═════ Source material ═════

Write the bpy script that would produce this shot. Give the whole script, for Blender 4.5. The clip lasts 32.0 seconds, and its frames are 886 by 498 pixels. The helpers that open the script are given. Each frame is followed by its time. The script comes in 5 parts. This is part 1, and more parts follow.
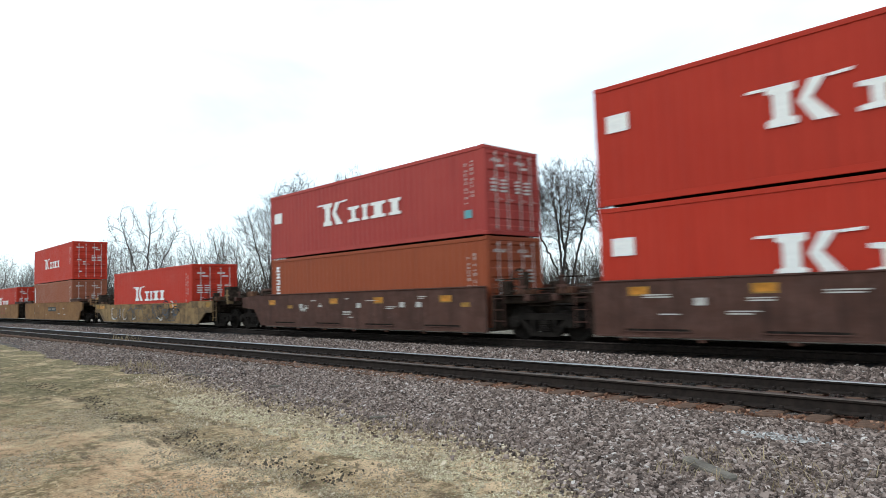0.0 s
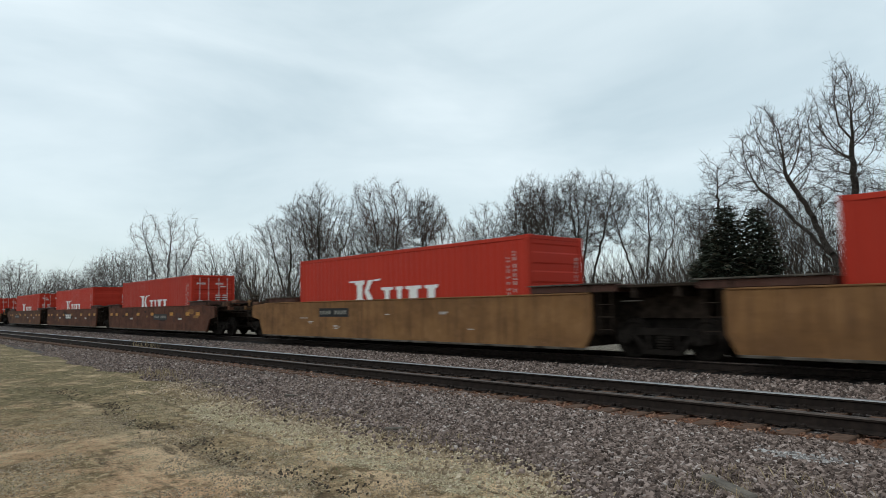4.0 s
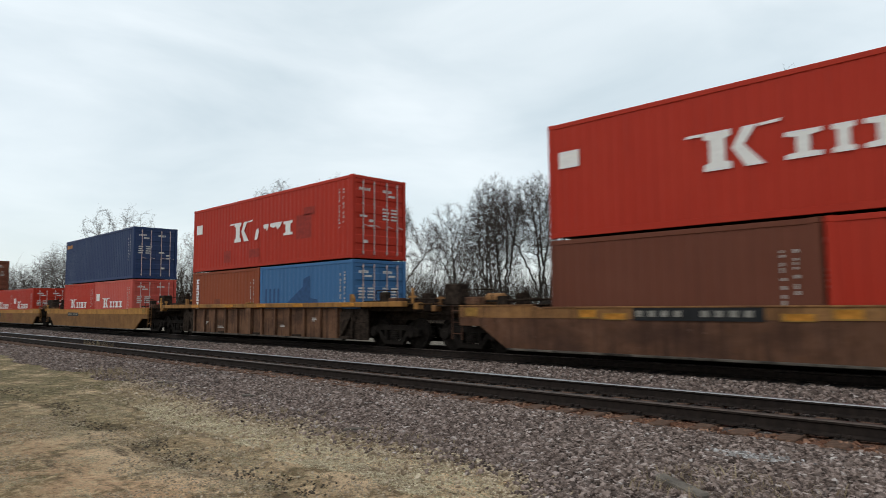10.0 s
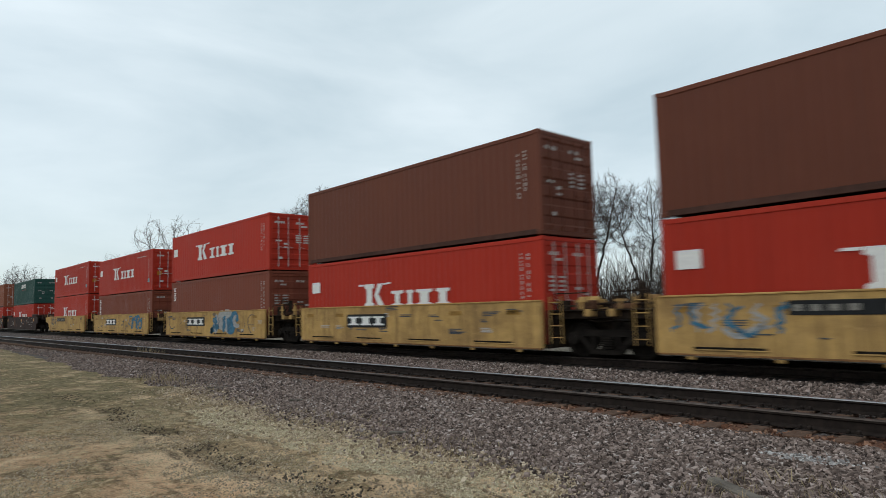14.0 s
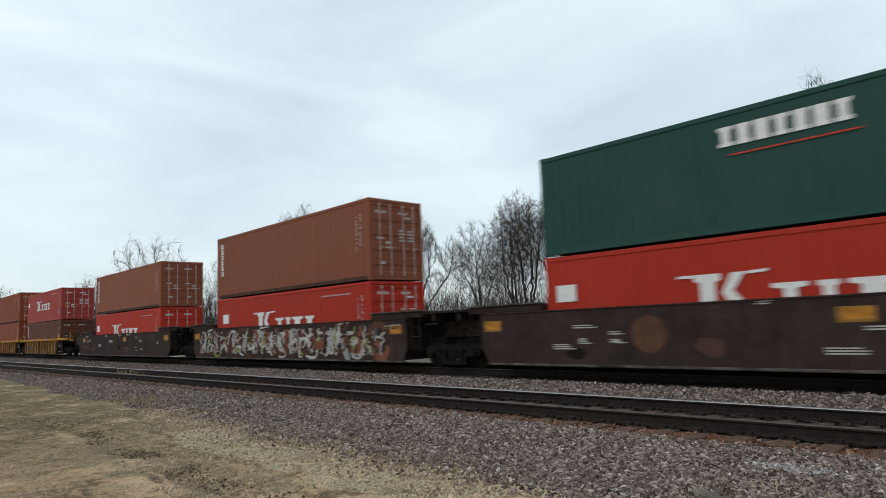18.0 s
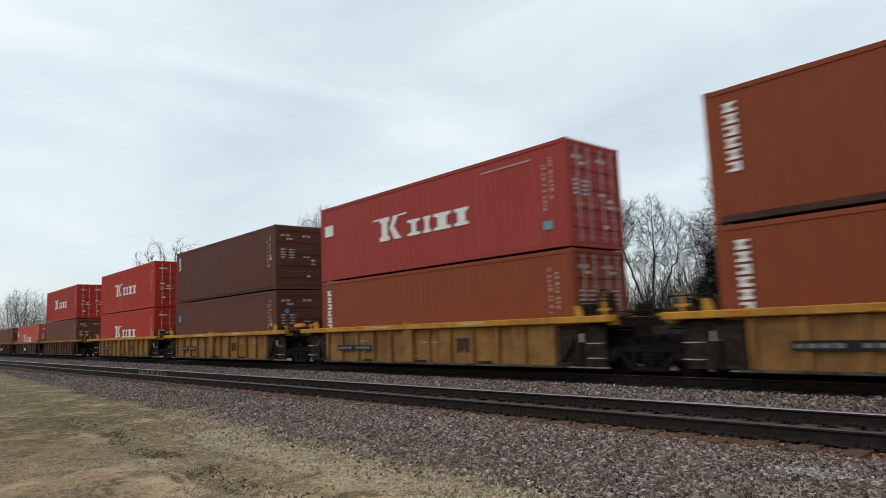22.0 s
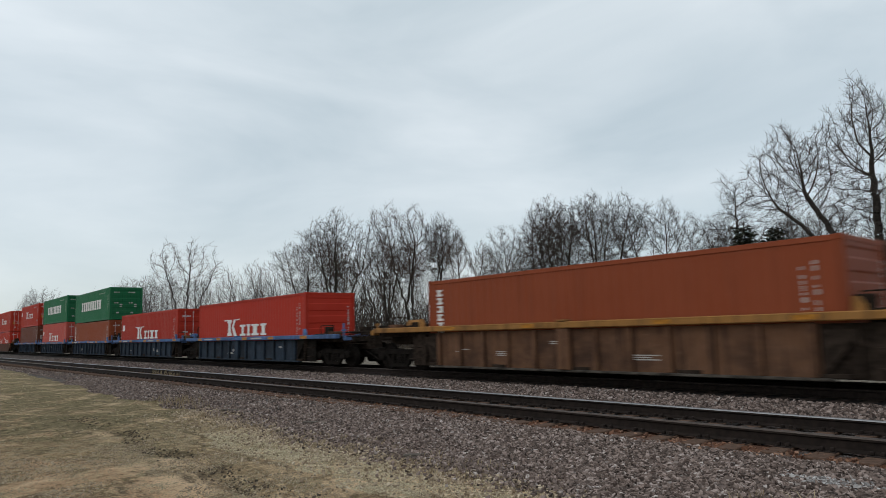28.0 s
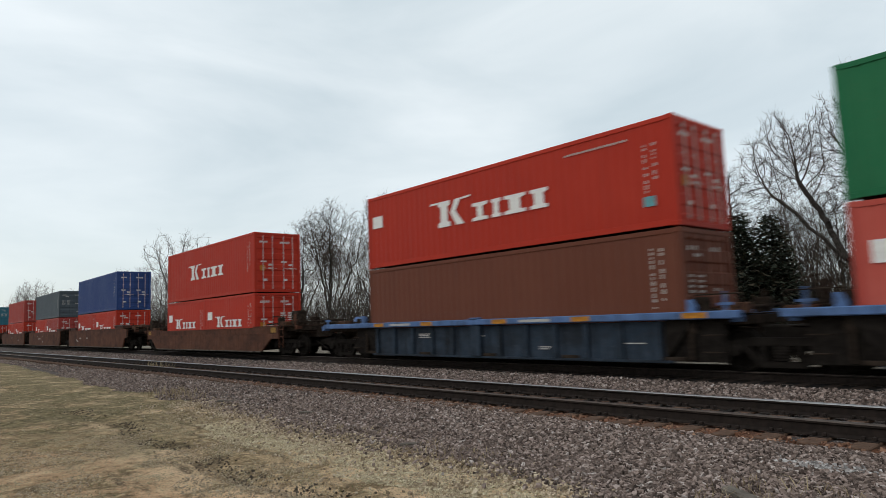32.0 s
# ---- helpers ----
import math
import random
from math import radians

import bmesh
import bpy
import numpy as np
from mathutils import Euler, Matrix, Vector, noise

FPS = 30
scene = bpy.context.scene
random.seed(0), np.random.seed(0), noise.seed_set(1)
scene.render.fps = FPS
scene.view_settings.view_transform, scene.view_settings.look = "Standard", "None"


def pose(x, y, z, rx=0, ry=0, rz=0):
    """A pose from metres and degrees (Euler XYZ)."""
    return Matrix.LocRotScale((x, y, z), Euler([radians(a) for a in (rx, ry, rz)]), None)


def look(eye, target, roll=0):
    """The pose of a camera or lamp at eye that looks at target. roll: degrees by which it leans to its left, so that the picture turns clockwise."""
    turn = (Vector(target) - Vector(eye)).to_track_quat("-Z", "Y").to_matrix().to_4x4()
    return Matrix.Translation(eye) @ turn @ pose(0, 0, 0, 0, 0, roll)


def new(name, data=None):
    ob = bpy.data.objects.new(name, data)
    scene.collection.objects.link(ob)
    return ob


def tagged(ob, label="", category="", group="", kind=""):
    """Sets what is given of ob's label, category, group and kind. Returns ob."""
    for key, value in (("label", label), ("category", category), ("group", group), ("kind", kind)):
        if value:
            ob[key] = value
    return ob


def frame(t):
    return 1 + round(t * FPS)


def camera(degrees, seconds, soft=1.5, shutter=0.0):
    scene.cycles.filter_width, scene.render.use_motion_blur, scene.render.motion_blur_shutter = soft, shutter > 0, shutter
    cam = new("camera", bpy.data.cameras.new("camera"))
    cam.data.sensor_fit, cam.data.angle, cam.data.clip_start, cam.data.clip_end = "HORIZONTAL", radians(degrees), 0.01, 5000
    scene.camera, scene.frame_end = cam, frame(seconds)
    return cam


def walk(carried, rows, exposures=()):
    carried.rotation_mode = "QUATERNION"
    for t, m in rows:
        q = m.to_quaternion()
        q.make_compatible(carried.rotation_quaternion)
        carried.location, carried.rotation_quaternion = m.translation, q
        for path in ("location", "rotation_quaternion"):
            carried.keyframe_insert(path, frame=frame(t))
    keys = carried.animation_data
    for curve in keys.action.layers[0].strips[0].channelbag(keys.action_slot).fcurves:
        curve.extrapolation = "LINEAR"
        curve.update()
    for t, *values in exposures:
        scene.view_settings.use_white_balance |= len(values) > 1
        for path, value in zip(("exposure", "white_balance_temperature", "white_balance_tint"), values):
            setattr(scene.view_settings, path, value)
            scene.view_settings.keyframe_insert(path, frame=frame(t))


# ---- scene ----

═════

** Exercise task **
Repeat word for word every line from the one that holds "scene.view_settings.use_white_balance |= len(values)" to the end. Both ends count.

** Solution to this task **
        scene.view_settings.use_white_balance |= len(values) > 1
        for path, value in zip(("exposure", "white_balance_temperature", "white_balance_tint"), values):
            setattr(scene.view_settings, path, value)
            scene.view_settings.keyframe_insert(path, frame=frame(t))


# ---- scene ----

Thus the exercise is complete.